## PROMPT
Copy the material that follows word for word and omit its pictures.

━━━━━━━━

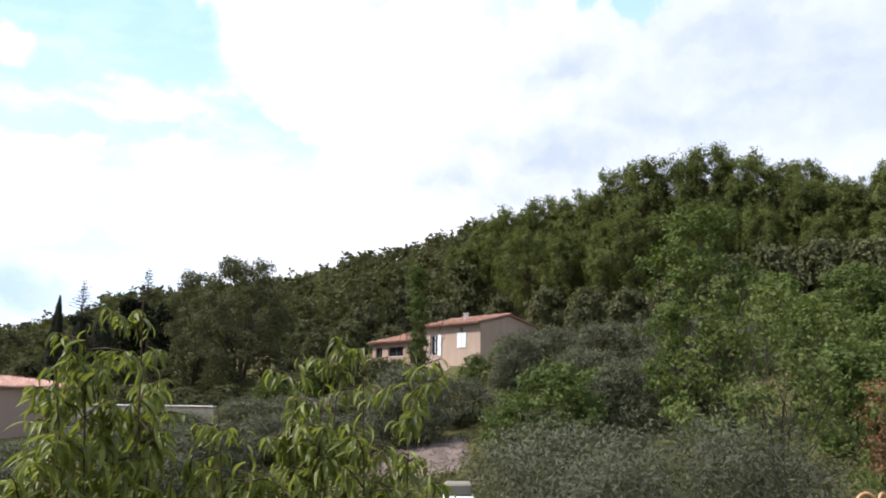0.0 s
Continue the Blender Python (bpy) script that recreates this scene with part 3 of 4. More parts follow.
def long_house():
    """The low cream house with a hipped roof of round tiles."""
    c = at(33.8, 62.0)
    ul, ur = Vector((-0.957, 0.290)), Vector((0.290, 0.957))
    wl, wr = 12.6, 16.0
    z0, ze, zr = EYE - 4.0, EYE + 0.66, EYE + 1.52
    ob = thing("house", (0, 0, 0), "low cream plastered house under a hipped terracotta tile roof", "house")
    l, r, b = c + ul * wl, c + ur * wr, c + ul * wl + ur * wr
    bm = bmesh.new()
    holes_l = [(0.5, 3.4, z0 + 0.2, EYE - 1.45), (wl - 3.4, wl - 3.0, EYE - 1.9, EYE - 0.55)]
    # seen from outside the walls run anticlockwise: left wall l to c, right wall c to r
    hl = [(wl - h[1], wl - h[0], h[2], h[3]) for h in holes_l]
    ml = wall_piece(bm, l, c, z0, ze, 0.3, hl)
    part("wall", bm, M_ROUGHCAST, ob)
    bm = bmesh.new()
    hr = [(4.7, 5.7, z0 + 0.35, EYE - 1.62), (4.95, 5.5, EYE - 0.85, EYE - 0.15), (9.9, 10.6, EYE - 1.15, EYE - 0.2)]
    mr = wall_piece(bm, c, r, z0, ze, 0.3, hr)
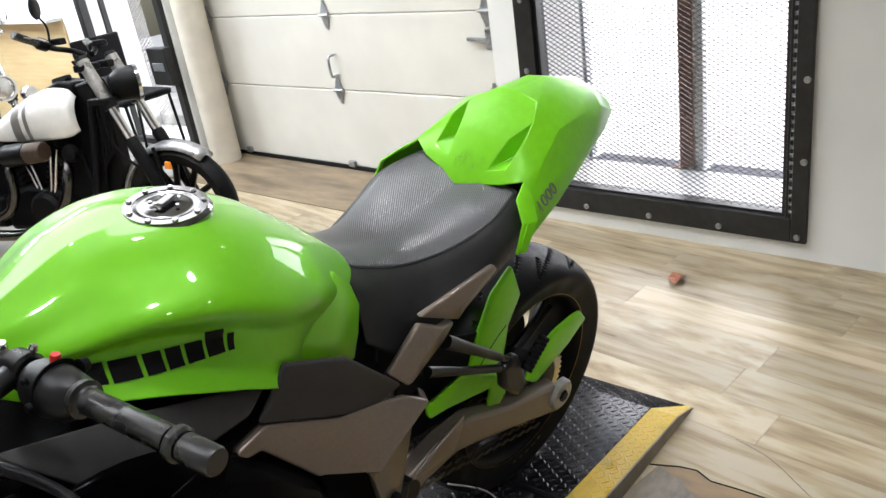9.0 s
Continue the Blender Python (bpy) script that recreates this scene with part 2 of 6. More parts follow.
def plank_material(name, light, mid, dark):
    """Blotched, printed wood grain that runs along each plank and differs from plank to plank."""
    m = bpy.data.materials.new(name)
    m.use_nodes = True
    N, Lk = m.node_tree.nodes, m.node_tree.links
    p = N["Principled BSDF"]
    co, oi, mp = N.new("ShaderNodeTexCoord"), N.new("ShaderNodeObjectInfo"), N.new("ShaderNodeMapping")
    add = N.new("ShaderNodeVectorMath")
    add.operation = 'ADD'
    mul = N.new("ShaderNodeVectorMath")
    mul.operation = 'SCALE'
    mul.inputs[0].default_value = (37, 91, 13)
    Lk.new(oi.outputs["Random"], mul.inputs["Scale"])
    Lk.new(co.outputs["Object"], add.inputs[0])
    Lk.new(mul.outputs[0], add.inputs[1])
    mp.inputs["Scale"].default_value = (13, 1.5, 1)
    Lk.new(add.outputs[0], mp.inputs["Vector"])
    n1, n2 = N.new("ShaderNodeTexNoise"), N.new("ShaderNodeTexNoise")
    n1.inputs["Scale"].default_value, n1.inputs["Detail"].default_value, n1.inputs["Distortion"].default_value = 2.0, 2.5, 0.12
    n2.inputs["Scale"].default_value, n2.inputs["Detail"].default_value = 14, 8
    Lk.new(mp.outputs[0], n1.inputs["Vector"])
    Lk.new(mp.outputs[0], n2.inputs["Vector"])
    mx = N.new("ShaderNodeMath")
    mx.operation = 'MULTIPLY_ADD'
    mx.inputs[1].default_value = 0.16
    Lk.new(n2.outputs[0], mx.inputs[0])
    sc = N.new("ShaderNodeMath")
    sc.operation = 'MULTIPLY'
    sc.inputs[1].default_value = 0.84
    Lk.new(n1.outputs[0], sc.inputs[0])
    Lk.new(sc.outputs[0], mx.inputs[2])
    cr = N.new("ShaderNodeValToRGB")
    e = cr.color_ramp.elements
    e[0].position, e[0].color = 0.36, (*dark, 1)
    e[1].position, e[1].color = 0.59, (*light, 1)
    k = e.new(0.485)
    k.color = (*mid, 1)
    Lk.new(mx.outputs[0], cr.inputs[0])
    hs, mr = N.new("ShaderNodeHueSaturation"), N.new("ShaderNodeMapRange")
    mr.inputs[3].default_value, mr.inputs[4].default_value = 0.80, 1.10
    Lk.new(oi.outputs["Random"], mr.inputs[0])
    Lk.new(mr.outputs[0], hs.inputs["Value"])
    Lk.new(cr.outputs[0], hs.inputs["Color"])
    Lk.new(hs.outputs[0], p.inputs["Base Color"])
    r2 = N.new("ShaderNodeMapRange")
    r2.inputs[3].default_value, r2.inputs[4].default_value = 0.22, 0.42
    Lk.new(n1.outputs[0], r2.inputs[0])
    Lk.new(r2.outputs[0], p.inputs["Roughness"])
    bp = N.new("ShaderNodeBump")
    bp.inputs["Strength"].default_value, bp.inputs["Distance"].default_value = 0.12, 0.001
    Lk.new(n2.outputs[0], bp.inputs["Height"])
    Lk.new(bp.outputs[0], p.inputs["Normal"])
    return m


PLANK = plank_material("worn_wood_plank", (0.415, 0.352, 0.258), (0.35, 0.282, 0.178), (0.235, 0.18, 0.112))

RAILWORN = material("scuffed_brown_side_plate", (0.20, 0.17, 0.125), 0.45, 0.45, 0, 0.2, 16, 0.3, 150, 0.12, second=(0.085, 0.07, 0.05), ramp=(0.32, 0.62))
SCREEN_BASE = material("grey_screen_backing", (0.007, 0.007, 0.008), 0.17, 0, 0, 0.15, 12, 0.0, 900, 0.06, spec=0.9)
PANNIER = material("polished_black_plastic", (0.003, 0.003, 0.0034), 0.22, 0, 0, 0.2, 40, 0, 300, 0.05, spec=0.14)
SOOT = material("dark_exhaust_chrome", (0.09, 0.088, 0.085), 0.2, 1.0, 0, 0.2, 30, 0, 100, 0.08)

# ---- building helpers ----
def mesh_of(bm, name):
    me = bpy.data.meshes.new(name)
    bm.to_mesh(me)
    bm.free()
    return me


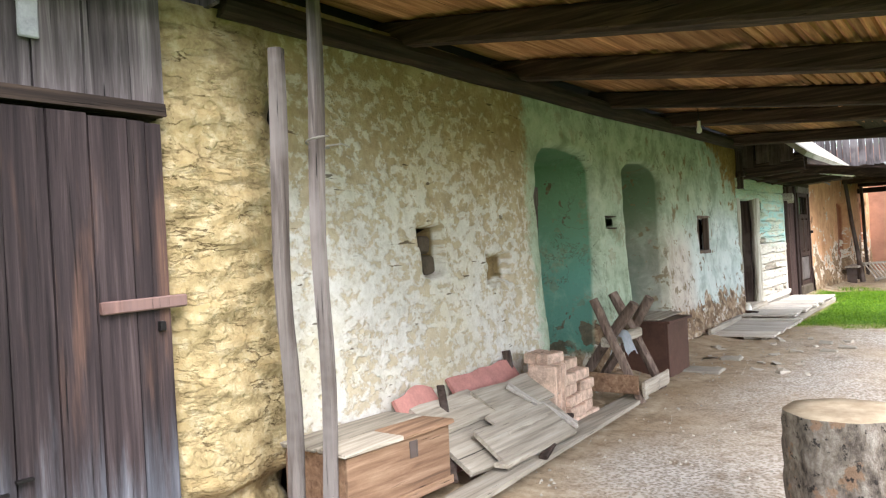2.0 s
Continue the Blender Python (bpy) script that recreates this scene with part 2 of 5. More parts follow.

━━━━━━━━

## RESULT OF THE EXERCISE
0.0 s
Continue the Blender Python (bpy) script that recreates this scene with part 3 of 4. More parts follow.
def long_house():
    """The low cream house with a hipped roof of round tiles."""
    c = at(33.8, 62.0)
    ul, ur = Vector((-0.957, 0.290)), Vector((0.290, 0.957))
    wl, wr = 12.6, 16.0
    z0, ze, zr = EYE - 4.0, EYE + 0.66, EYE + 1.52
    ob = thing("house", (0, 0, 0), "low cream plastered house under a hipped terracotta tile roof", "house")
    l, r, b = c + ul * wl, c + ur * wr, c + ul * wl + ur * wr
    bm = bmesh.new()
    holes_l = [(0.5, 3.4, z0 + 0.2, EYE - 1.45), (wl - 3.4, wl - 3.0, EYE - 1.9, EYE - 0.55)]
    # seen from outside the walls run anticlockwise: left wall l to c, right wall c to r
    hl = [(wl - h[1], wl - h[0], h[2], h[3]) for h in holes_l]
    ml = wall_piece(bm, l, c, z0, ze, 0.3, hl)
    part("wall", bm, M_ROUGHCAST, ob)
    bm = bmesh.new()
    hr = [(4.7, 5.7, z0 + 0.35, EYE - 1.62), (4.95, 5.5, EYE - 0.85, EYE - 0.15), (9.9, 10.6, EYE - 1.15, EYE - 0.2)]
    mr = wall_piece(bm, c, r, z0, ze, 0.3, hr)
9.0 s
Continue the Blender Python (bpy) script that recreates this scene with part 2 of 6. More parts follow.
def plank_material(name, light, mid, dark):
    """Blotched, printed wood grain that runs along each plank and differs from plank to plank."""
    m = bpy.data.materials.new(name)
    m.use_nodes = True
    N, Lk = m.node_tree.nodes, m.node_tree.links
    p = N["Principled BSDF"]
    co, oi, mp = N.new("ShaderNodeTexCoord"), N.new("ShaderNodeObjectInfo"), N.new("ShaderNodeMapping")
    add = N.new("ShaderNodeVectorMath")
    add.operation = 'ADD'
    mul = N.new("ShaderNodeVectorMath")
    mul.operation = 'SCALE'
    mul.inputs[0].default_value = (37, 91, 13)
    Lk.new(oi.outputs["Random"], mul.inputs["Scale"])
    Lk.new(co.outputs["Object"], add.inputs[0])
    Lk.new(mul.outputs[0], add.inputs[1])
    mp.inputs["Scale"].default_value = (13, 1.5, 1)
    Lk.new(add.outputs[0], mp.inputs["Vector"])
    n1, n2 = N.new("ShaderNodeTexNoise"), N.new("ShaderNodeTexNoise")
    n1.inputs["Scale"].default_value, n1.inputs["Detail"].default_value, n1.inputs["Distortion"].default_value = 2.0, 2.5, 0.12
    n2.inputs["Scale"].default_value, n2.inputs["Detail"].default_value = 14, 8
    Lk.new(mp.outputs[0], n1.inputs["Vector"])
    Lk.new(mp.outputs[0], n2.inputs["Vector"])
    mx = N.new("ShaderNodeMath")
    mx.operation = 'MULTIPLY_ADD'
    mx.inputs[1].default_value = 0.16
    Lk.new(n2.outputs[0], mx.inputs[0])
    sc = N.new("ShaderNodeMath")
    sc.operation = 'MULTIPLY'
    sc.inputs[1].default_value = 0.84
    Lk.new(n1.outputs[0], sc.inputs[0])
    Lk.new(sc.outputs[0], mx.inputs[2])
    cr = N.new("ShaderNodeValToRGB")
    e = cr.color_ramp.elements
    e[0].position, e[0].color = 0.36, (*dark, 1)
    e[1].position, e[1].color = 0.59, (*light, 1)
    k = e.new(0.485)
    k.color = (*mid, 1)
    Lk.new(mx.outputs[0], cr.inputs[0])
    hs, mr = N.new("ShaderNodeHueSaturation"), N.new("ShaderNodeMapRange")
    mr.inputs[3].default_value, mr.inputs[4].default_value = 0.80, 1.10
    Lk.new(oi.outputs["Random"], mr.inputs[0])
    Lk.new(mr.outputs[0], hs.inputs["Value"])
    Lk.new(cr.outputs[0], hs.inputs["Color"])
    Lk.new(hs.outputs[0], p.inputs["Base Color"])
    r2 = N.new("ShaderNodeMapRange")
    r2.inputs[3].default_value, r2.inputs[4].default_value = 0.22, 0.42
    Lk.new(n1.outputs[0], r2.inputs[0])
    Lk.new(r2.outputs[0], p.inputs["Roughness"])
    bp = N.new("ShaderNodeBump")
    bp.inputs["Strength"].default_value, bp.inputs["Distance"].default_value = 0.12, 0.001
    Lk.new(n2.outputs[0], bp.inputs["Height"])
    Lk.new(bp.outputs[0], p.inputs["Normal"])
    return m


PLANK = plank_material("worn_wood_plank", (0.415, 0.352, 0.258), (0.35, 0.282, 0.178), (0.235, 0.18, 0.112))

RAILWORN = material("scuffed_brown_side_plate", (0.20, 0.17, 0.125), 0.45, 0.45, 0, 0.2, 16, 0.3, 150, 0.12, second=(0.085, 0.07, 0.05), ramp=(0.32, 0.62))
SCREEN_BASE = material("grey_screen_backing", (0.007, 0.007, 0.008), 0.17, 0, 0, 0.15, 12, 0.0, 900, 0.06, spec=0.9)
PANNIER = material("polished_black_plastic", (0.003, 0.003, 0.0034), 0.22, 0, 0, 0.2, 40, 0, 300, 0.05, spec=0.14)
SOOT = material("dark_exhaust_chrome", (0.09, 0.088, 0.085), 0.2, 1.0, 0, 0.2, 30, 0, 100, 0.08)

# ---- building helpers ----
def mesh_of(bm, name):
    me = bpy.data.meshes.new(name)
    bm.to_mesh(me)
    bm.free()
    return me


2.0 s
Continue the Blender Python (bpy) script that recreates this scene with part 2 of 5. More parts follow.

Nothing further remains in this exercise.